Instructions for the task -> From the listing, collect all lines containing the word "that".

Collected material ->
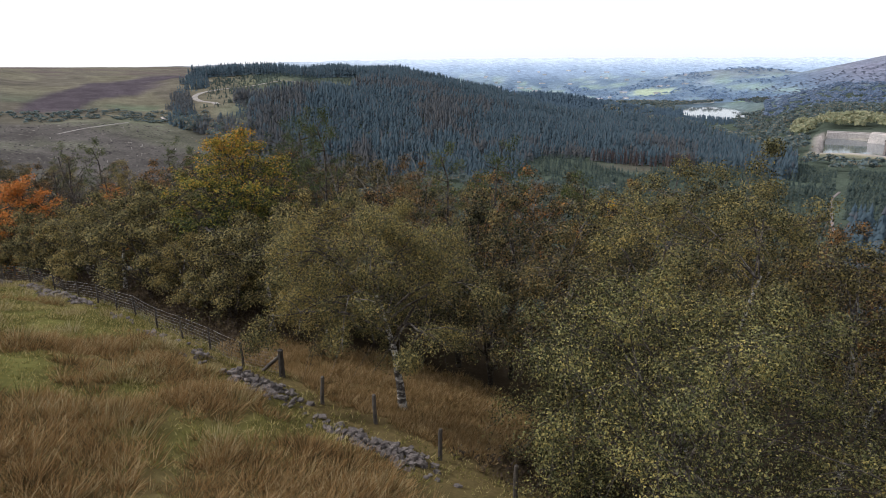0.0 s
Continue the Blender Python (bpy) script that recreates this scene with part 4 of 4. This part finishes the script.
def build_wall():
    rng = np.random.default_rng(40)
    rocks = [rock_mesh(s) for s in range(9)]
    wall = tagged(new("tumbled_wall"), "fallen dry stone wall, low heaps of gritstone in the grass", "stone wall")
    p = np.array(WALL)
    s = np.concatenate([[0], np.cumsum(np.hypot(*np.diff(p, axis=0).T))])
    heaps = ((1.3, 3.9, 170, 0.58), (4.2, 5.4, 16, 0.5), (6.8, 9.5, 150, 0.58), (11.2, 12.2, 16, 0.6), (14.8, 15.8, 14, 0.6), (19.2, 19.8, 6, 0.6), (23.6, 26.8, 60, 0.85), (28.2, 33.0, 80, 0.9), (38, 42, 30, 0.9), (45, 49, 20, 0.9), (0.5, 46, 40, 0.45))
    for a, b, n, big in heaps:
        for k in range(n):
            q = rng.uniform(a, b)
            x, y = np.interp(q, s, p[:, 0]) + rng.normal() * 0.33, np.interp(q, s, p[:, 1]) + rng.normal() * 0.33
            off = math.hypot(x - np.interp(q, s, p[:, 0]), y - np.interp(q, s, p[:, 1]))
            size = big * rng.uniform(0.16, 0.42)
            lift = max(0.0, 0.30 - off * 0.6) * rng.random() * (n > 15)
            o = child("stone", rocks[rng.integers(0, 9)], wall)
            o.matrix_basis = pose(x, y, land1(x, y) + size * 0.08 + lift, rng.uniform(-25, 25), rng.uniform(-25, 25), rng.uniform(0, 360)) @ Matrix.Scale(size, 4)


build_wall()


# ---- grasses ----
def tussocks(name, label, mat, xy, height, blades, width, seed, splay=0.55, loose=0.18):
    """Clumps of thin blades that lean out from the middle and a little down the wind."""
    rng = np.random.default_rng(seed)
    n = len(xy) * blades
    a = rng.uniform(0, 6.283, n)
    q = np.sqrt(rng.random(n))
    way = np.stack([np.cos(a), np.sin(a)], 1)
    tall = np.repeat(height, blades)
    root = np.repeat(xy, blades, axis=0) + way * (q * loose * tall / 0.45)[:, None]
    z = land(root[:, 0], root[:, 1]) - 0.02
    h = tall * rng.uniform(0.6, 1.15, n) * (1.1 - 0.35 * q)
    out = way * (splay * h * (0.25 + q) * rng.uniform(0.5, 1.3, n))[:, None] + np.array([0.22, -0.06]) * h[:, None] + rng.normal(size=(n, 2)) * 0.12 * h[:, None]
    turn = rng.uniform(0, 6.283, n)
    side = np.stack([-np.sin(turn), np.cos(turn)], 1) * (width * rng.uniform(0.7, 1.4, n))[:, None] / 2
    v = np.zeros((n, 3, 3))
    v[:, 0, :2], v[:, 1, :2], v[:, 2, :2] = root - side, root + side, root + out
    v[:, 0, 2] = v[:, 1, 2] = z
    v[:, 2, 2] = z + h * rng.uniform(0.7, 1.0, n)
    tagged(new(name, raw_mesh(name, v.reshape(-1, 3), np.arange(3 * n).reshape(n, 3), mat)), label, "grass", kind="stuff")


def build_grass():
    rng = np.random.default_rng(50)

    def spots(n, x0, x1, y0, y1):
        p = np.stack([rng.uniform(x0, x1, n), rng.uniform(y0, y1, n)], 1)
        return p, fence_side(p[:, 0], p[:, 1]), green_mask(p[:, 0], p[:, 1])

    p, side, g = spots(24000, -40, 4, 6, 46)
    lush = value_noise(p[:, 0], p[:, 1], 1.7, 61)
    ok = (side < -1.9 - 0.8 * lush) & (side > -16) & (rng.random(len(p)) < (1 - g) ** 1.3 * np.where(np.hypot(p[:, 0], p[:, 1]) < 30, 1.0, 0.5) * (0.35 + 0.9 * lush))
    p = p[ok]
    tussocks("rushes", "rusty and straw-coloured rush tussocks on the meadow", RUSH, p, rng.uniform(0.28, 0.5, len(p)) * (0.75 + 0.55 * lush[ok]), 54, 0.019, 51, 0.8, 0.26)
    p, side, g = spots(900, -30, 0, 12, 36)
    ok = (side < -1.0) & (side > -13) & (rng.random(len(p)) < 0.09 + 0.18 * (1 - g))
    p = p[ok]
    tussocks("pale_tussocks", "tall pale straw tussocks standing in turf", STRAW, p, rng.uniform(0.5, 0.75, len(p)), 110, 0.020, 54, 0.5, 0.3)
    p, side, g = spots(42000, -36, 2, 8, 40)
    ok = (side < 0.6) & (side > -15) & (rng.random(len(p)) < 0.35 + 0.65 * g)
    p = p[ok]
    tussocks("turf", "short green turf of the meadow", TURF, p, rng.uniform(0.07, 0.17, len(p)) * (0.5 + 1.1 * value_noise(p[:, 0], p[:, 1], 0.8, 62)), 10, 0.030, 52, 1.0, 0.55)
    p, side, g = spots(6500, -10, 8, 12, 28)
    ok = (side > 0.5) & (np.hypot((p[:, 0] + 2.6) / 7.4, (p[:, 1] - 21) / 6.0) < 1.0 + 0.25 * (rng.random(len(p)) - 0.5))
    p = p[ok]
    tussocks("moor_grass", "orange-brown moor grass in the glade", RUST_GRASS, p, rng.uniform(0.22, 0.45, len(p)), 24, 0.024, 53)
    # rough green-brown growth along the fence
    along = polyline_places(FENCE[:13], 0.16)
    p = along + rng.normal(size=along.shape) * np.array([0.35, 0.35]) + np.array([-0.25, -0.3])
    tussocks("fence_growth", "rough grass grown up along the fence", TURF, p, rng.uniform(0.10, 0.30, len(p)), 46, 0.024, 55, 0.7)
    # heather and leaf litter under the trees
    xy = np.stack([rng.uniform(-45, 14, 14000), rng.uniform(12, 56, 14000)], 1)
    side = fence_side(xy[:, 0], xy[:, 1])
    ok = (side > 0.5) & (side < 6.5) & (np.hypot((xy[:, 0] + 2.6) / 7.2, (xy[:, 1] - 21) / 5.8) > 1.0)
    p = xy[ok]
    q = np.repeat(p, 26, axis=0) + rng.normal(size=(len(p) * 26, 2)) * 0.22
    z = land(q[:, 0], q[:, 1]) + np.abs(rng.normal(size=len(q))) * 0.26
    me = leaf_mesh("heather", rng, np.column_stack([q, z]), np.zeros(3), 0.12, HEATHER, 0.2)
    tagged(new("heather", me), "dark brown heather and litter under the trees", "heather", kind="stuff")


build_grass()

Task response ->
Continue the Blender Python (bpy) script that recreates this scene with part 4 of 4. This part finishes the script.
    """Clumps of thin blades that lean out from the middle and a little down the wind."""